One of the many hats I wear is that of an investor. For decades, I have invested in the stock market, beginning after college when I had saved a few thousand dollars. I enjoy the number-crunching of investment analysis, finding undiscovered small companies, and putting my money where my mouth is. It is always a challenge, and I have made mistakes, but I have also returned to my mistakes to learn from them. Serious investing is investigative and practical. It is also a recursive process in which you are constantly evaluating your premises for a particular investment, as well as your evolving skills and sensibilities as an investor.
One of the things I learned about myself, during this vicious bear market, is that I need to increase my allocation for bonds in my overall portfolio. There is nothing like a heart-thumping drop in the stock market, month after month, to force you to reevaluate your strategy. I did not sell any individual stocks or mutual funds, so I did not panic and I have benefited from this bounce back from recent lows.
But in March I did feel financially vulnerable, since in four short years my older son Aaron will attend college. Now that the S&P 500 is above 900 at least for a day, I won’t go back to my 80/20 split for stocks and bonds, but instead will keep adding new money primarily into my bond portfolio. I am focusing on short-term bonds, because I believe interest rates are at historic lows, and can only go higher. Short-term bonds will be hurt the least when this happens. Remember, bond prices go down when interest rates go up, and vice versa, and this relationship is more pronounced the longer the maturity of the bond.
I am a contrarian, and this belief in my head was indeed proven by what I did with my hands and feet. I did not panic as the Obama administration got a handle on the financial mess it inherited, and as credit markets froze and threatened to turn a deep recession into a depression. I did not panic as a few mega-banks teetered near insolvency, as deficits soared because of federal bailouts, as swine-flu hysteria gripped the nation. It is important to assess how you reacted in critical situations to get a sense of who you are. You don’t know what kind of soldier you are until the bullets whistle past your ears.
We are not out of the woods yet. Corporate earnings may turn more negative than they have been so far, or we may experience flat to weak economic growth for many years, or some unforeseen event, like a run on the dollar, may undermine financial stability. The second and third waves of past flu epidemics have often been deadlier than the initial wave. So I am still wary, but I have taken steps to take advantage of overreactions and to be better prepared for the next crisis.
I am a relentless cost-cutter, and this attitude has helped me to evaluate what we spend money on and whether it is worth it. This cost-cutting also helps me to be better prepared for crises: companies and individuals who are careful with their money and carry little debt are better able to weather downturns. That’s a truism we should live by as investors and as responsible parents.
Sometimes my writer friends, who are terrible at managing their own financial affairs, ask me why I worry so much about money. Invariably this happens a few days after they’ve asked for a loan. I tell them what I’ve always told them. Investing is not about getting rich, or having more toys, or impressing others. It’s about independence.
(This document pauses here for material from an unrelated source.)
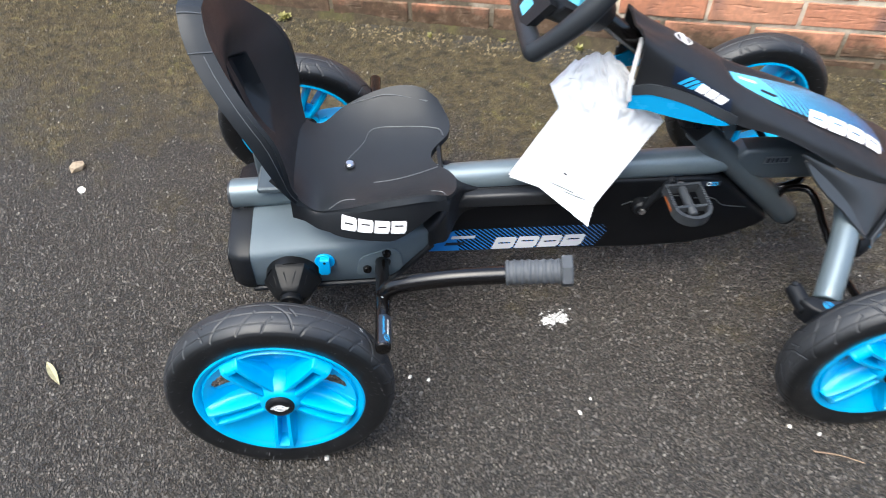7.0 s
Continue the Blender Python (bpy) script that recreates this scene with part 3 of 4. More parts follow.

It’s about doing what you want, when you want, and not having to ask an ornery friend or a boss for more money, and not getting it.
Cinco de Mayo celebrates the underdog Mexico defeating powerful France at Puebla in 1862. The individual investor is the underdog in today’s investment world. Do your homework, know thyself, and think independently, and perhaps you will also reap an unlikely victory. Happy Cinco de Mayo.